▶ _MATERIAL FOR THE TASK_:
※ ※ ※

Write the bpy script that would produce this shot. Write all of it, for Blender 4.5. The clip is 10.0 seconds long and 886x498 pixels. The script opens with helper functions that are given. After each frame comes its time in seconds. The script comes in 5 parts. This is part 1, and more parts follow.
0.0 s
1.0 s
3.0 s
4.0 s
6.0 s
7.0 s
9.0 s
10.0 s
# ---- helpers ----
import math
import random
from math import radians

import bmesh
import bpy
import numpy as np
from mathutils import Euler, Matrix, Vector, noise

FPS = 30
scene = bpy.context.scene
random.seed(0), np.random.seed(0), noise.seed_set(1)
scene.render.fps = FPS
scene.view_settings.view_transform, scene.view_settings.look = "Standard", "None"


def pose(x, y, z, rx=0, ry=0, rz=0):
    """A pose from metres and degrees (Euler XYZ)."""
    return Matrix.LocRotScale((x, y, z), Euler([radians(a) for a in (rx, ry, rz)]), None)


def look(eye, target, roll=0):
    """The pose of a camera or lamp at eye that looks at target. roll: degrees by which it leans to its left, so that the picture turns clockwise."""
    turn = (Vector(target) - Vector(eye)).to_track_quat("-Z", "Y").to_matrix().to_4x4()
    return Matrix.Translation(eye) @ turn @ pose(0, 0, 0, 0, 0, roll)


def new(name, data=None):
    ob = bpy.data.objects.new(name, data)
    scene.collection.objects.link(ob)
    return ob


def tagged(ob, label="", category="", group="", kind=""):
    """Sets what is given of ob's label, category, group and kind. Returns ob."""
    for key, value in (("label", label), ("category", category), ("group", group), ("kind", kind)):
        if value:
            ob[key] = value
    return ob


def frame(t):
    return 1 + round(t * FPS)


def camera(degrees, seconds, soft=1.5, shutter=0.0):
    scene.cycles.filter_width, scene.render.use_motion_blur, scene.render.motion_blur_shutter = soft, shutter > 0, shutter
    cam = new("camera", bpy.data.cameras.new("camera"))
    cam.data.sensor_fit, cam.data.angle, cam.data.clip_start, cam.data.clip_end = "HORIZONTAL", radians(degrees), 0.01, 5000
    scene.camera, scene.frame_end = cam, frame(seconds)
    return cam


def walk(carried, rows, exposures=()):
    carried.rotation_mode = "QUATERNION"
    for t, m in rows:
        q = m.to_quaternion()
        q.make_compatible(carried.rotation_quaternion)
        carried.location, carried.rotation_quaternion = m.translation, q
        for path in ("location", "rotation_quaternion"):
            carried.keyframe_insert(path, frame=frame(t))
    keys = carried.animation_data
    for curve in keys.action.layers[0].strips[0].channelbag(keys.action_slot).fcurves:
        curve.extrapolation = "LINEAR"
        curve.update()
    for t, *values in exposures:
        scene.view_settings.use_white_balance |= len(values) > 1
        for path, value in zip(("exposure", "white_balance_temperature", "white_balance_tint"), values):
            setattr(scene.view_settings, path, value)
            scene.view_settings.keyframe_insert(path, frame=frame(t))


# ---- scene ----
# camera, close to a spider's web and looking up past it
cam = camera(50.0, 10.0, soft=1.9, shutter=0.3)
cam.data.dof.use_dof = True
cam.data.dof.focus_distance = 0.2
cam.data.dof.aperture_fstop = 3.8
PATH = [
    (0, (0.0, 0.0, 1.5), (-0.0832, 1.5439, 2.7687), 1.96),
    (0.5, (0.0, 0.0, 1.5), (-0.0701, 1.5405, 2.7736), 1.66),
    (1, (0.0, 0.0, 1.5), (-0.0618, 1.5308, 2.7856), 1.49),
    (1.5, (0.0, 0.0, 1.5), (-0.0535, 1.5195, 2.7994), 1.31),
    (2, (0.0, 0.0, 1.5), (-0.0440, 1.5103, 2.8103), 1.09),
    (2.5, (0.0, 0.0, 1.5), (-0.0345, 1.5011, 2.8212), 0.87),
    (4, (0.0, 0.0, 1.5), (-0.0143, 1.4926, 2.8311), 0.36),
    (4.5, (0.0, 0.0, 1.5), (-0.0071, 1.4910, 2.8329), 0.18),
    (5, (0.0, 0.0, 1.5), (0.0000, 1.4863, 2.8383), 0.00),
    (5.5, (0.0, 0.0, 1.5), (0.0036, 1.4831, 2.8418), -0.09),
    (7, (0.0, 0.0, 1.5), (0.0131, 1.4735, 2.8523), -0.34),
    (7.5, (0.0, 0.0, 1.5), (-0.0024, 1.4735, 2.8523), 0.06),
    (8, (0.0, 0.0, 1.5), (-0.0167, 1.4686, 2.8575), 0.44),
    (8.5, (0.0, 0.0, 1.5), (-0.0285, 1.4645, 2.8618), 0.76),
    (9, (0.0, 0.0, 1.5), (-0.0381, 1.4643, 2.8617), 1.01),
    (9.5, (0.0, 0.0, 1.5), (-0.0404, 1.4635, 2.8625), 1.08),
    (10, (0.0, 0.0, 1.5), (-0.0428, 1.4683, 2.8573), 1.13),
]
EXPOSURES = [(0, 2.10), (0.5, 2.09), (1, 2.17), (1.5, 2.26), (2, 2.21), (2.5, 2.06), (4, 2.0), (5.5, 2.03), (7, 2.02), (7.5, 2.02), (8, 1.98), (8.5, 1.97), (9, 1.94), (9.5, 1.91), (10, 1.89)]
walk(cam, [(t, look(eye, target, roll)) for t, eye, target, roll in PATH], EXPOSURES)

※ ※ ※

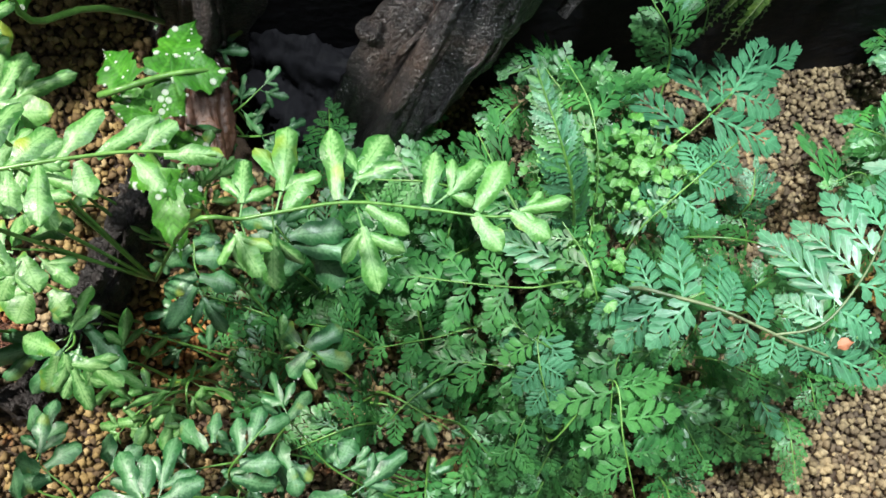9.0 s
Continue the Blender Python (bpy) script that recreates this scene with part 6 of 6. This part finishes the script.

※ ※ ※

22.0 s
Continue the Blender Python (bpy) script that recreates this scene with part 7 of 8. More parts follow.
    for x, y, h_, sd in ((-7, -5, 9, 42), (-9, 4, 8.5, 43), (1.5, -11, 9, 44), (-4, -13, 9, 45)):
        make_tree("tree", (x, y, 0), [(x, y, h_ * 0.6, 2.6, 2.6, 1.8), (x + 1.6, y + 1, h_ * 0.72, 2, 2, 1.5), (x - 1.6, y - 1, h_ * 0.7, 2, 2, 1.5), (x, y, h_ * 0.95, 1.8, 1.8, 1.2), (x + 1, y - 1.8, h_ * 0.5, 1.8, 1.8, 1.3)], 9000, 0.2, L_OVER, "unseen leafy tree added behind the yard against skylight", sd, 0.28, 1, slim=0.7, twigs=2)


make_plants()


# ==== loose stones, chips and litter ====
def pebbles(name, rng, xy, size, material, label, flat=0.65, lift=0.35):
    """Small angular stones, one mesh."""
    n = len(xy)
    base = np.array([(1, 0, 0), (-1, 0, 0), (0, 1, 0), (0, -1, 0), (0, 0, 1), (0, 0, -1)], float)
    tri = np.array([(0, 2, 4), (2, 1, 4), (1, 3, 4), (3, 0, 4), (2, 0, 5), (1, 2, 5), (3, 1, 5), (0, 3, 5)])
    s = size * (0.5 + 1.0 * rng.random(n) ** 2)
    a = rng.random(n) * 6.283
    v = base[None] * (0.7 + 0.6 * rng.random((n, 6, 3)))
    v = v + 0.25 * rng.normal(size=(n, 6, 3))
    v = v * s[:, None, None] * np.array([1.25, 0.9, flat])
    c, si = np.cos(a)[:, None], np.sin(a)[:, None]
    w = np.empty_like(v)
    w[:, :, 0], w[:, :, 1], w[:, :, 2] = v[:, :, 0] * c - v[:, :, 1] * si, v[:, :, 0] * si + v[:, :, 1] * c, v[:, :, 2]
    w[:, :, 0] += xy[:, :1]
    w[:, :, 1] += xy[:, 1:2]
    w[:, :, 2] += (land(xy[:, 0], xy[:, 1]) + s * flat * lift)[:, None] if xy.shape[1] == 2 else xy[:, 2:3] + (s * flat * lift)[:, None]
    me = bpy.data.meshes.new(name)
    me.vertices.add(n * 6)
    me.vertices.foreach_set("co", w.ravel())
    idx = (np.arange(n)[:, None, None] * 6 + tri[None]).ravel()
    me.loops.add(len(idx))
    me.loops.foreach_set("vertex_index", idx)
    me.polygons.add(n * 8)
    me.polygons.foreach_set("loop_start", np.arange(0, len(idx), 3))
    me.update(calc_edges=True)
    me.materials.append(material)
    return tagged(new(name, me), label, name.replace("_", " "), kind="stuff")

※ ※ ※

Extract the lines from the line with "radians(degrees), 0.01, 5000" through the line with "carried.location, carried.rotation_quaternion = m.translation, q". Keep both of those lines, copy everything exactly, and add nothing.

▶ _TASK RESPONSE_:
    cam.data.sensor_fit, cam.data.angle, cam.data.clip_start, cam.data.clip_end = "HORIZONTAL", radians(degrees), 0.01, 5000
    scene.camera, scene.frame_end = cam, frame(seconds)
    return cam


def walk(carried, rows, exposures=()):
    carried.rotation_mode = "QUATERNION"
    for t, m in rows:
        q = m.to_quaternion()
        q.make_compatible(carried.rotation_quaternion)
        carried.location, carried.rotation_quaternion = m.translation, q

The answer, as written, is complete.